To access individual columns, we can use square brackets or we can simply use dot notation.

In [None]:
# Look at just total number of jobs (C000)
df["C000"] 

# This does the same thing
df.C000 

What if we want to get certain rows? We can also use `loc` with square brackets. We use a colon to indicate that we want a series of indices with a start and end. We can also leave one side of the colon empty to indicate that we want the rest of the values on that end.

In [None]:
# Show rows 10 - 20. Remember, the first row is row 0
df.loc[10:20] 

In [None]:
df.loc[:10]

In [None]:
df.loc[:] # This gives all rows

In addition, we can use `loc` to access certain columns as well as certain indices in the Data Frame.

In [None]:
# Look at rows 10 - 20 for total number of jobs (C000)
df.loc[10:20,"C000"] 

In [None]:
# Look at rows 10 - 20 for total number of jobs (C000) and jobs by age group
df.loc[10:20,['C000','CA01','CA02','CA03'] ] 

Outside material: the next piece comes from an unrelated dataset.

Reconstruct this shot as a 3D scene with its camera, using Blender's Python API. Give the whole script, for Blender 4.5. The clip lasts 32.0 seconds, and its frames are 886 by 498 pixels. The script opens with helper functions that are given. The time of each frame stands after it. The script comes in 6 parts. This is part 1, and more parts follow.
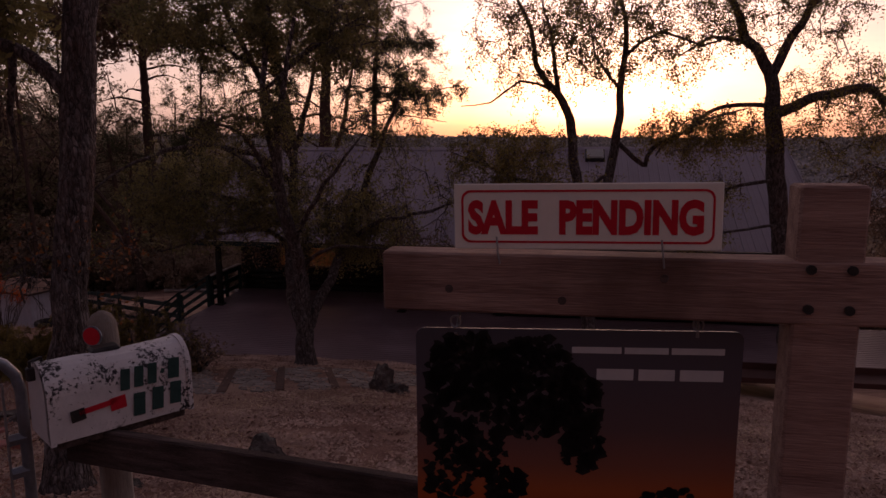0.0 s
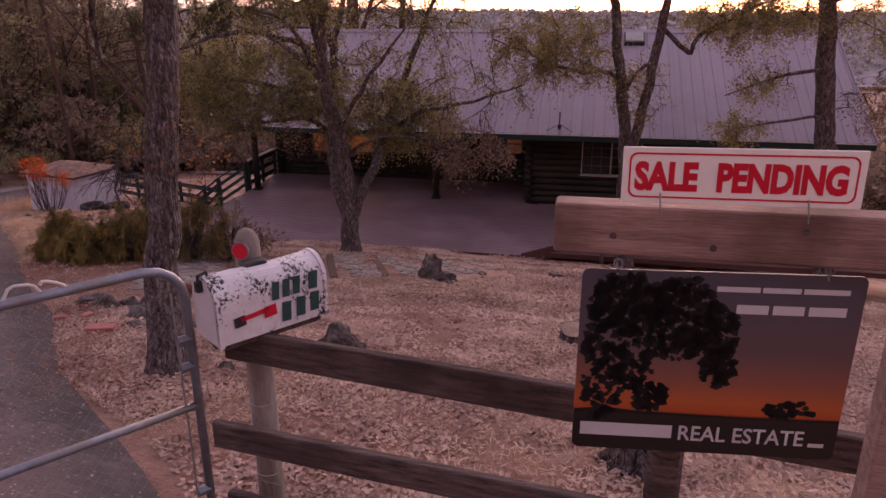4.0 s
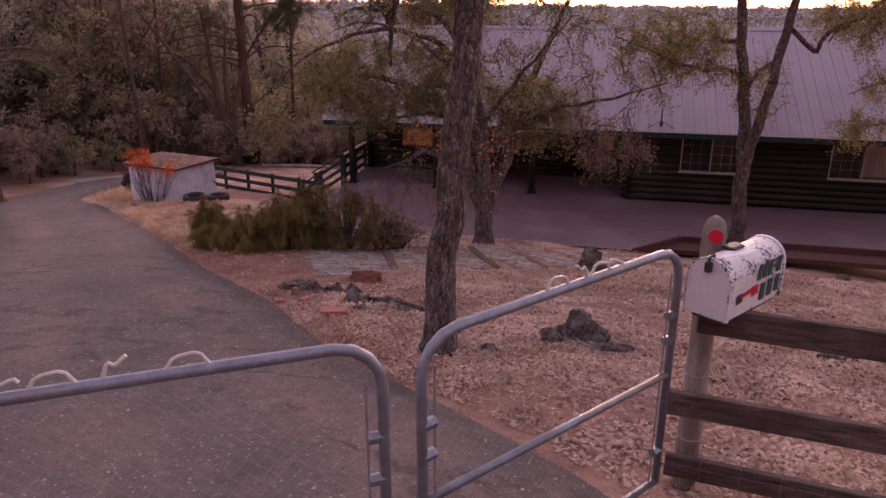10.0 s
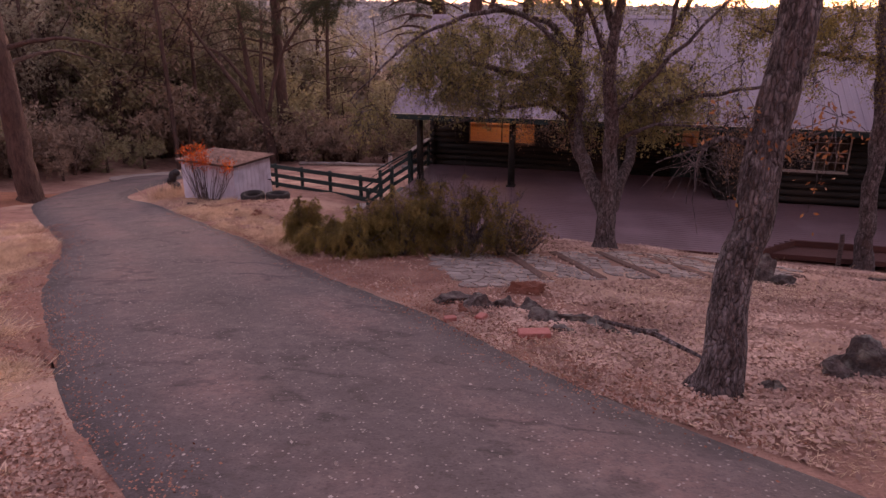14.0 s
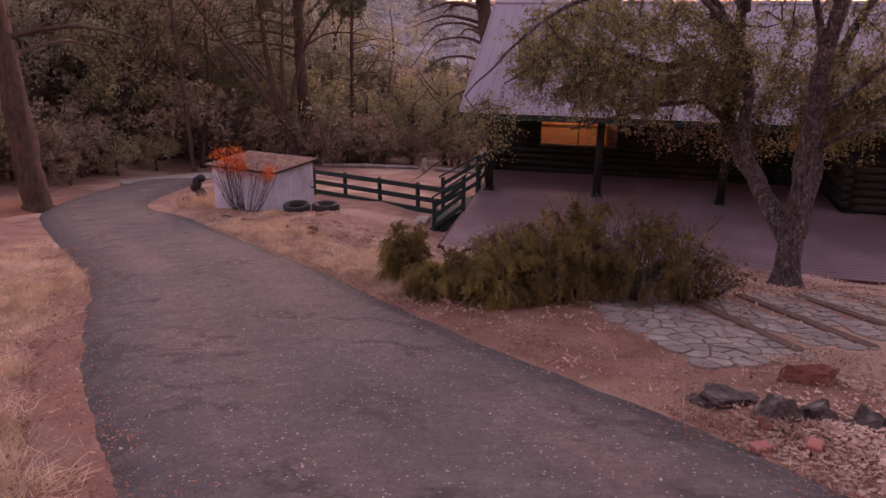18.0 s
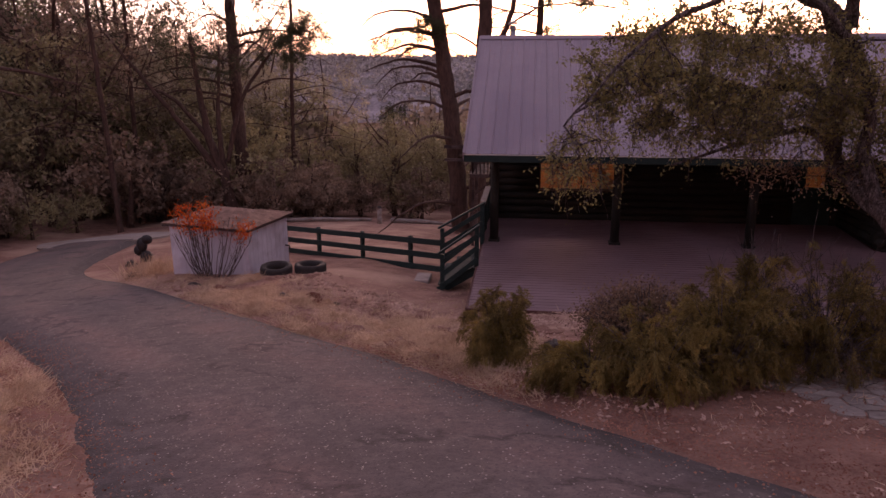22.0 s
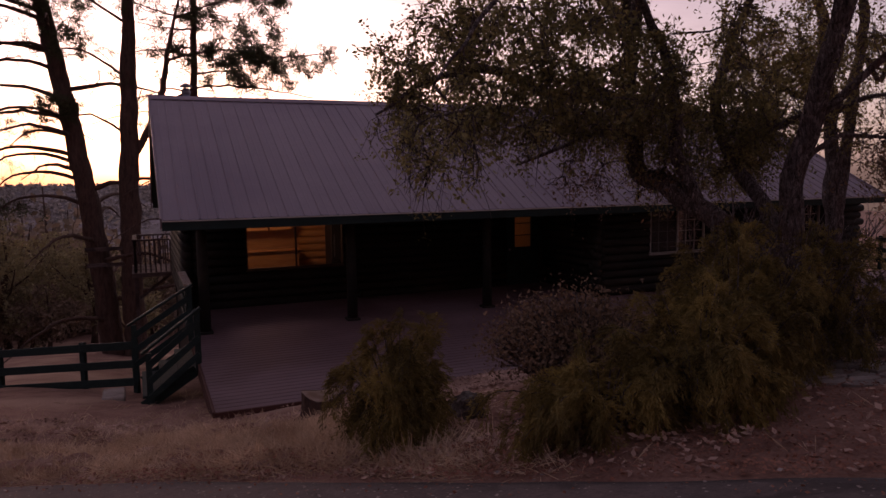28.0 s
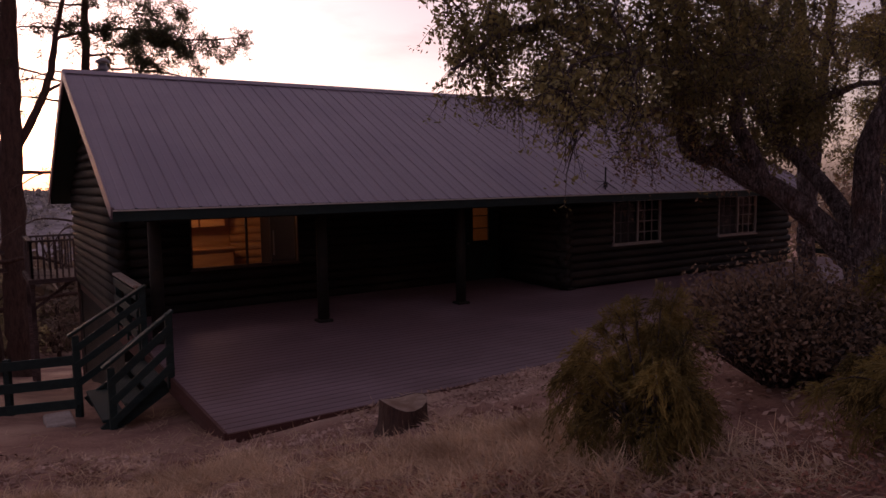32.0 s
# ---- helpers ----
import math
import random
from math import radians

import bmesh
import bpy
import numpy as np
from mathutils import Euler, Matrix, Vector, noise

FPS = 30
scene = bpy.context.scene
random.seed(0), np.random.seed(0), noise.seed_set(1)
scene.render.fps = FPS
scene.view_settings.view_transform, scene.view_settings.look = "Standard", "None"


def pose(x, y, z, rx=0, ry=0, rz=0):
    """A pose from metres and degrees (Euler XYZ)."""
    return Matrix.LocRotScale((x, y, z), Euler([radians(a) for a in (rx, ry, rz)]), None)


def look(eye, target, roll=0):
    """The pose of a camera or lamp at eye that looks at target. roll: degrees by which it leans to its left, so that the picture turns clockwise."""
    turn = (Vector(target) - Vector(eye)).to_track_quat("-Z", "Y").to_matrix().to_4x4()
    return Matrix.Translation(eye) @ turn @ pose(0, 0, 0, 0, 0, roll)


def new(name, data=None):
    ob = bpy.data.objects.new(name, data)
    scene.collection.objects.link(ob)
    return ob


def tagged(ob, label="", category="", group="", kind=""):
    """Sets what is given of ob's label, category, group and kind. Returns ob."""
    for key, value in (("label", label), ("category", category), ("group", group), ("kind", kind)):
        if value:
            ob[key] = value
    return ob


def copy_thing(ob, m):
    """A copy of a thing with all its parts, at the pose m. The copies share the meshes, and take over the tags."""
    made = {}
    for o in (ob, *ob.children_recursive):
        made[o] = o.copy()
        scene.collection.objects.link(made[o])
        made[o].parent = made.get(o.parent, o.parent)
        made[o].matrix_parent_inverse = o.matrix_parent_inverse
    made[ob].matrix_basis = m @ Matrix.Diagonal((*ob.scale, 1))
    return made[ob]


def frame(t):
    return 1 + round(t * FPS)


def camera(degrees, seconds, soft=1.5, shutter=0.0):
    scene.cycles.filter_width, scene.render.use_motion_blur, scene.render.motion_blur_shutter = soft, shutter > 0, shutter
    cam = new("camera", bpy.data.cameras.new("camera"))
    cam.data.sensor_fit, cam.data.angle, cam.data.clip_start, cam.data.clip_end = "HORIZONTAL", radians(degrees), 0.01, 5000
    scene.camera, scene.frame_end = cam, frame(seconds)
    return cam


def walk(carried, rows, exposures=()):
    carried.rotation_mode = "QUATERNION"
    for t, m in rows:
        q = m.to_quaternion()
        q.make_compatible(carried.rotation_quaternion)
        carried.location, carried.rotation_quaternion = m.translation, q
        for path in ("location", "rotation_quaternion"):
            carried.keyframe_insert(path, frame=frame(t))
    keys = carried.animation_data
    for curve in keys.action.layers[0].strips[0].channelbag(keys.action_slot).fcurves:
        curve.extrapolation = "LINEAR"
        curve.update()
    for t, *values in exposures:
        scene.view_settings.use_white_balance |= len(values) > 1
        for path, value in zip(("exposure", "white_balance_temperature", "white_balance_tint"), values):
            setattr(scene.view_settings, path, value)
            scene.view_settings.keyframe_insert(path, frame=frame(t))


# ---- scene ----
cam = camera(63.7, 32.0)
PATH = [
    (0, (-0.341, 0.247, 2.544), (-0.684, 2.191, 2.22), -0.3),
    (1, (-0.34, 0.306, 2.643), (-0.75, 2.206, 2.171), -0.3),
    (2, (-0.368, 0.27, 2.728), (-0.775, 2.153, 2.191), -0.2),
    (3, (-0.482, 0.128, 2.773), (-0.879, 1.995, 2.174), -0.3),
    (3.5, (-0.585, 0.036, 2.772), (-0.974, 1.895, 2.145), -0.3),
    (5.5, (-1.081, -0.324, 2.919), (-1.461, 1.523, 2.252), -0.2),
    (6, (-1.216, -0.41, 2.961), (-1.594, 1.437, 2.293), -0.2),
    (7, (-1.523, -0.572, 2.977), (-1.899, 1.277, 2.312), -0.2),
    (8, (-1.884, -0.699, 2.973), (-2.271, 1.147, 2.308), -0.3),
    (9, (-2.3, -0.825, 2.953), (-2.711, 1.017, 2.29), -0.1),
    (10, (-2.731, -0.888, 2.862), (-3.18, 0.946, 2.203), -0.1),
    (11, (-3.236, -0.904, 2.73), (-3.693, 0.926, 2.066), -0.1),
    (12, (-3.795, -0.819, 2.628), (-4.26, 1.01, 1.965), -0.1),
    (13, (-4.391, -0.569, 2.566), (-4.862, 1.258, 1.903), -0.1),
    (14, (-5.018, -0.097, 2.502), (-5.483, 1.732, 1.842), -0.0),
    (17, (-6.991, 1.606, 2.204), (-7.453, 3.436, 1.54), 0.0),
    (18, (-7.665, 2.209, 2.092), (-8.122, 4.038, 1.426), 0.1),
    (19, (-8.308, 2.845, 1.984), (-8.757, 4.682, 1.334), 0.0),
    (20, (-8.943, 3.352, 1.895), (-9.365, 5.208, 1.281), -0.1),
    (21, (-9.557, 3.696, 1.755), (-9.925, 5.575, 1.177), -0.2),
    (22, (-10.163, 3.967, 1.592), (-10.397, 5.881, 1.059), -0.2),
    (23, (-10.678, 4.298, 1.444), (-10.741, 6.238, 0.963), -0.3),
    (24, (-11.077, 4.675, 1.321), (-10.952, 6.624, 0.892), -0.5),
    (25, (-11.412, 5.086, 1.131), (-11.095, 7.026, 0.76), -0.5),
    (26, (-11.632, 5.506, 0.881), (-11.139, 7.417, 0.561), -0.4),
    (26.5, (-11.686, 5.902, 0.55), (-11.108, 7.797, 0.27), -0.6),
    (28.5, (-12.06, 7.004, 0.05), (-11.242, 8.819, -0.144), -0.7),
    (29, (-12.171, 7.233, -0.005), (-11.322, 9.034, -0.196), -0.6),
    (30, (-12.51, 7.745, -0.108), (-11.58, 9.508, -0.302), -0.8),
    (31, (-12.90, 8.24, -0.19), (-11.891, 9.956, -0.383), -0.9),
    (32, (-13.29, 8.704, -0.228), (-12.195, 10.366, -0.423), -0.8),
]
WB = (7100, 57)
EXPOSURES = [(t, stops, WB[0] + 150 * max(0, 1 - t / 4), WB[1] - 2 * max(0, 1 - t / 4)) for t, stops in ((0.0, 0.4), (1.0, 1.45), (2.0, 2.1), (3.0, 2.45), (5.5, 2.9), (12.0, 2.84), (19.0, 2.9), (21.0, 2.52), (23.0, 2.0), (24.0, 1.55), (26.0, 0.95), (29.0, 0.97), (32.0, 1.2))]
walk(cam, [(t, look(eye, target, roll)) for t, eye, target, roll in PATH], EXPOSURES)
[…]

Here, we wanted to select 4 variables to look at. Notice that we replaced `"C000"` with `['C000','CA01','CA02','CA03']`. The square brackets create a list with 4 elements, `'C000'`,`'CA01'`,`'CA02'`, and `'CA03'`.

In [None]:
type(['C000','CA01','CA02','CA03'])

In [None]:
vars_to_show = ['CA01','CA02','CA03'] # A list of strings containing names of variables (jobs by age group)
df.iloc[-5:][vars_to_show]

In this case, we were able to use the "`-5:`" to indicate that we want the last 5 rows of the data frame. Note that we can't do the same with `.loc`. This is because `.loc` retrieves the rows from a particular *label* in the Data Frame, while `.iloc` retrieves them from particular *positions*.